If those don't scare you, then I don't mind confessing they scare me. And to forestall the "
I refuse to take anything at face value crowd unless proved to an impossible degree" crowd, I've actually spoken to the student who took the first one. To the best of my knowledge, those lecturers are teaching what the slides suggest they are. That everything is a social construct. That idea was profound to me when I was seventeen. I have since realised that fire still burns you and your brain knows it is painful no matter how many people consciously try to define it otherwise. Reality is that which is independent of our beliefs.
There are many reasons why perception does not match reality. Sometimes it is simply a case of reality being larger than perception and different people seeing (through choice or information availability) different facets of the same thing.
On other occasions it is a difference in informal (i.e. not scientifically quantified) definitions or value.
And sometimes people just bring their own ideas and don't look past them.
But by FAR the largest cause of perception being at odds with reality, is people seeing what they really want to see:
Which is why Trump was probably a good example for the OP to pick because entrenched views are so often demonstrably in contradiction to fact. This article on Trump is hugely useful to read, though it will take people 5 - 10 minutes to read so probably take-up will be low. Everybody's got time to insult people online but nobody's got time to quietly read something. However, it gives many examples of public perception being wrong on Trump and is a very good read.
http://slatestarcodex.com/2016/11/16/you-are-still-crying-wolf
[*]Public perceptions amongst some are that Trump is a White Supremacist and KKK lover. The Clintons provably have had close ties to the KKK. Trump has none.
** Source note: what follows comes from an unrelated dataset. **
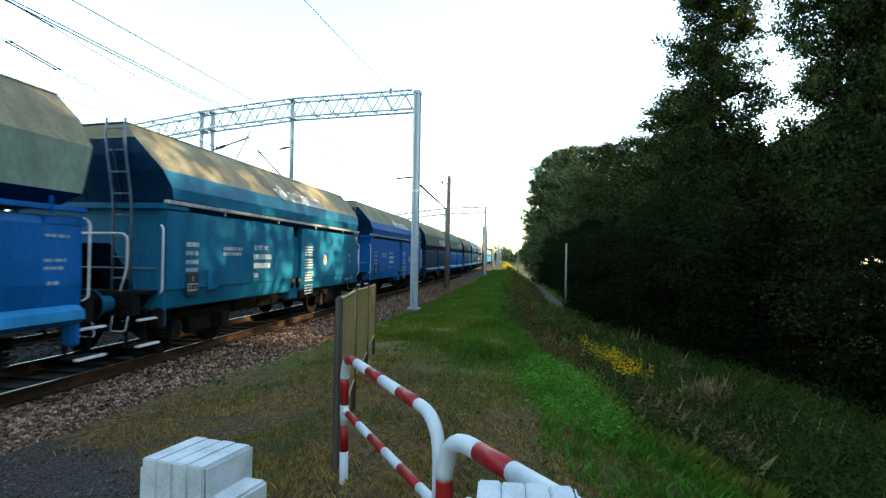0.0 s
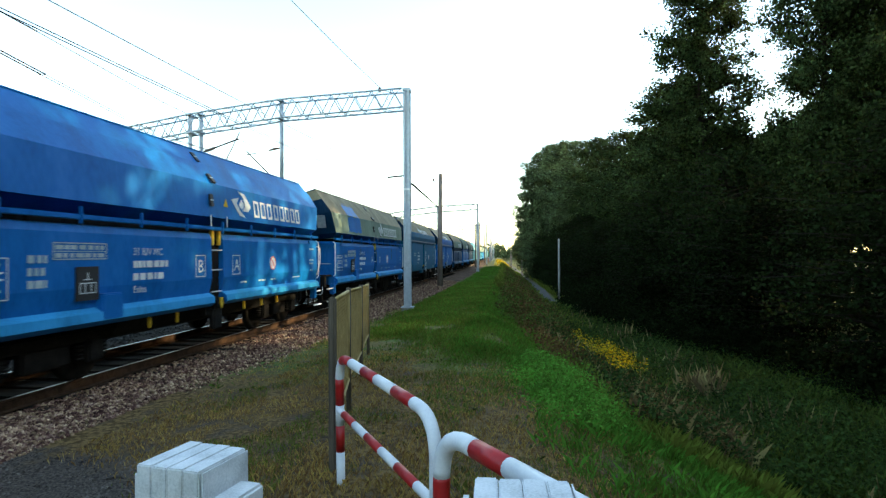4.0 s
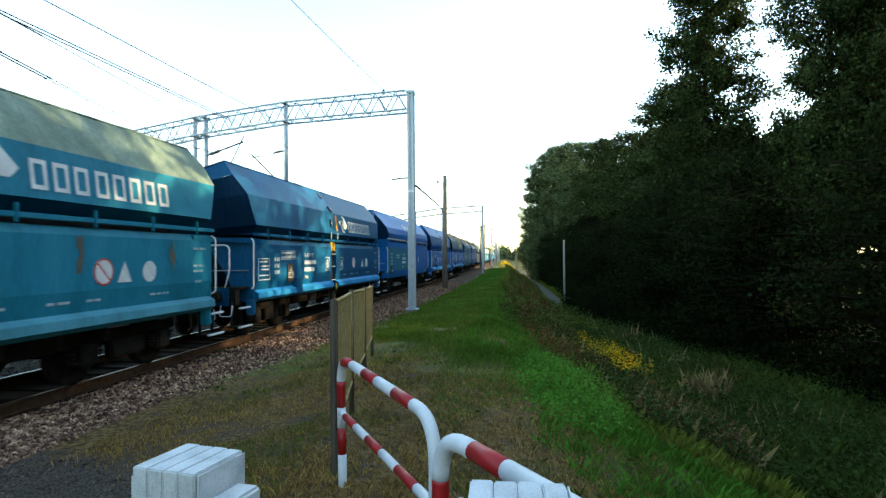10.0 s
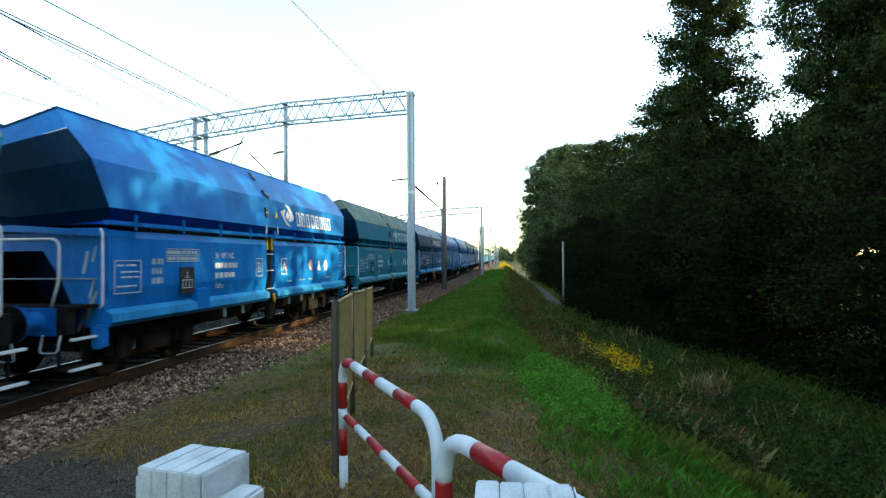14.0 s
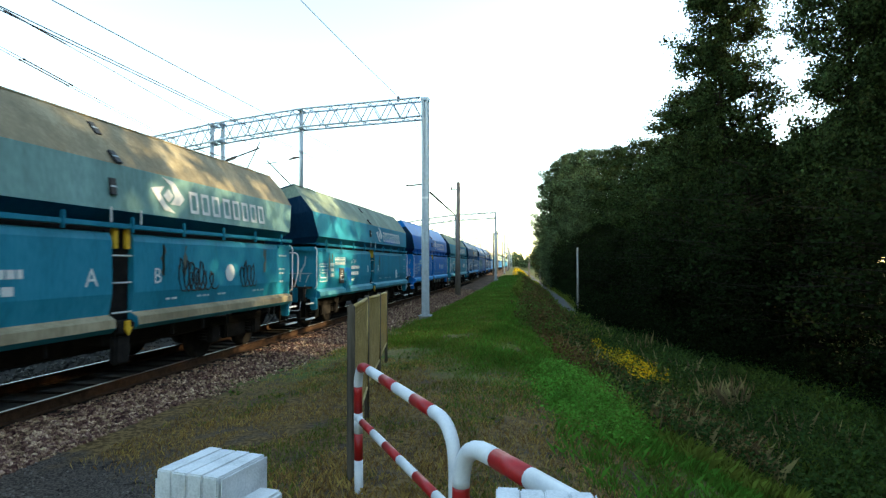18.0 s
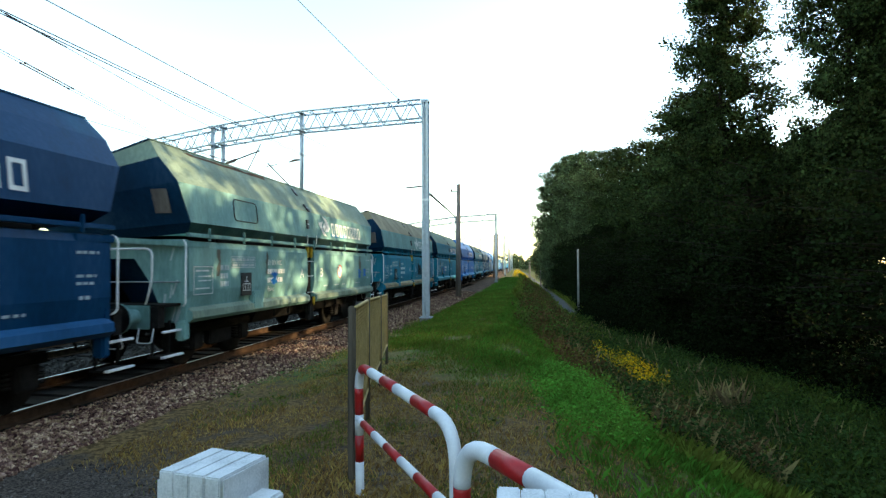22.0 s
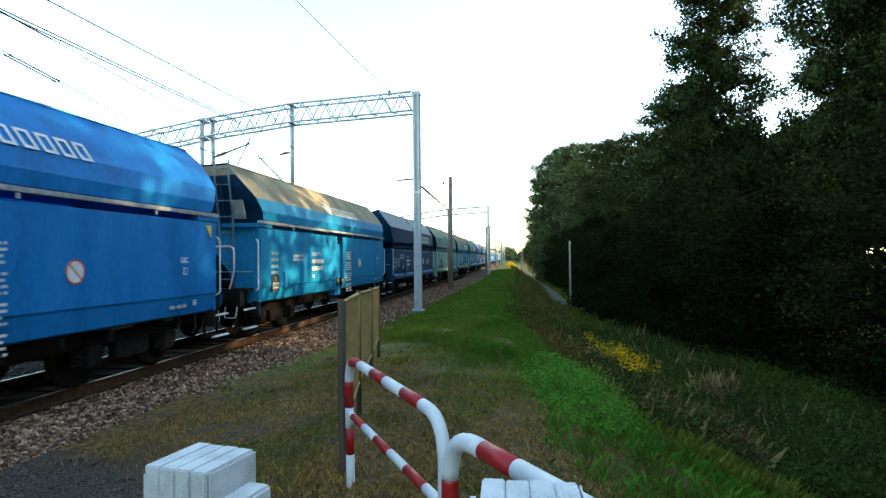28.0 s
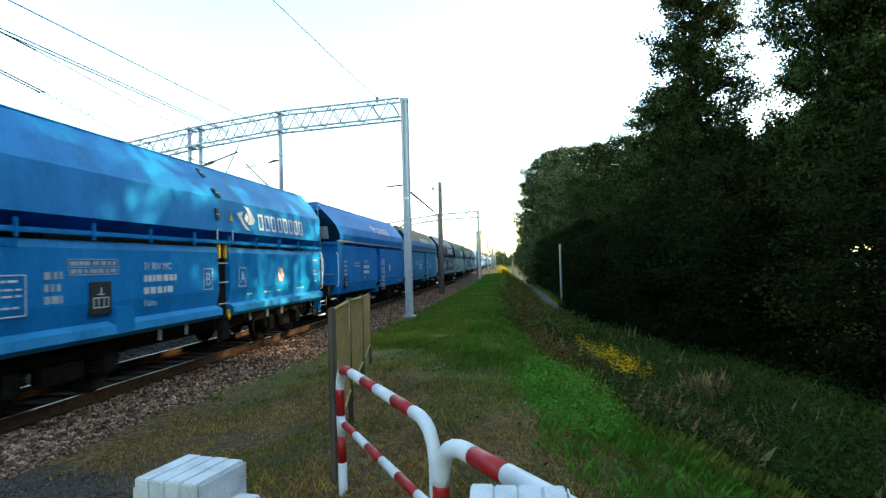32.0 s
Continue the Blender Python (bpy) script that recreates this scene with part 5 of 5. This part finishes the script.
LEAF_MID = leaf("leaves_mid", (0.030, 0.047, 0.017), 0.7, 0.3, 0.75, 0.9)
# Leaf green with part of the wood's shade put in.
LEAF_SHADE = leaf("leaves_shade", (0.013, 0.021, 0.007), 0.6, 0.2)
# Paler leaf green: the haze of distance is put into the colour.
LEAF_HAZE = leaf("leaves_haze", (0.072, 0.104, 0.050), 0.7, 0.3, 0.75, 0.7)
LEAF_GOLD = leaf("leaves_golden", (0.10, 0.095, 0.022), 0.4, 0.35)


def leaf_quads(centres, normals_seed, size, rng):
    """Small bent leaves, two triangles each, at the given centres."""
    n = len(centres)
    d = rng.normal(size=(n, 3))
    d /= np.linalg.norm(d, axis=1)[:, None]
    d[:, 2] *= 0.6
    s = rng.normal(size=(n, 3))
    s -= d * (s * d).sum(1)[:, None]
    s /= np.linalg.norm(s, axis=1)[:, None] + 1e-9
    L = rng.uniform(*size, n)[:, None]
    a_ = centres - d * L * 0.5
    b_ = centres + s * L * 0.34
    c_ = centres + d * L * 0.5
    e_ = centres - s * L * 0.34
    v = np.stack([a_, b_, c_, e_], 1).reshape(-1, 3)
    f = np.arange(4 * n).reshape(n, 4)
    return v, f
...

[*]Many media outlets and online commentators repeatedly accused Trump of not denouncing the KKK. He has done so on numerous occasions going back decades.
[*]Trump is portrayed as an enemy of minorities. He increased support with every main ethnic group in the USA
except White people.
[*]Hillary Clinton secretly accepted large donations to her Foundation by Russian nuclear interests before heading meetings on the sale of Uranium to Russia nuclear industry and the DNC paid a large amount of money to a company for information on her political opponent from Russian sources. Trump has nothing comparable in regards to Russia.
None of the above is incorrect. Each of the items is something that large blocks of people believe without question even though it is wrong, however. I expect attacks on the above from people in this thread, for example. People react badly to information that contradicts their worldview. This is established psychological behaviour common to any human. Challenges to one's beliefs are held as threats. Because they are held as threats, people respond to conflicting information with aggression. Because they are held as threats, Left-wing academics and Social Justice Warriors regard them as aggressive behaviour. I have, quite literally, been told that it doesn't matter if what I said was true or not, it's wrong to say it. Because to some people if reality is less favourable than perception, insisting on reality is an imposition of power over others. Hence lecturers like those at the start of my post who want everything to be a social construct. If science and facts are a social construct, then that is to say science and facts are subordinate to social judgement. Which is an attack on anyone who pushes truth over belief.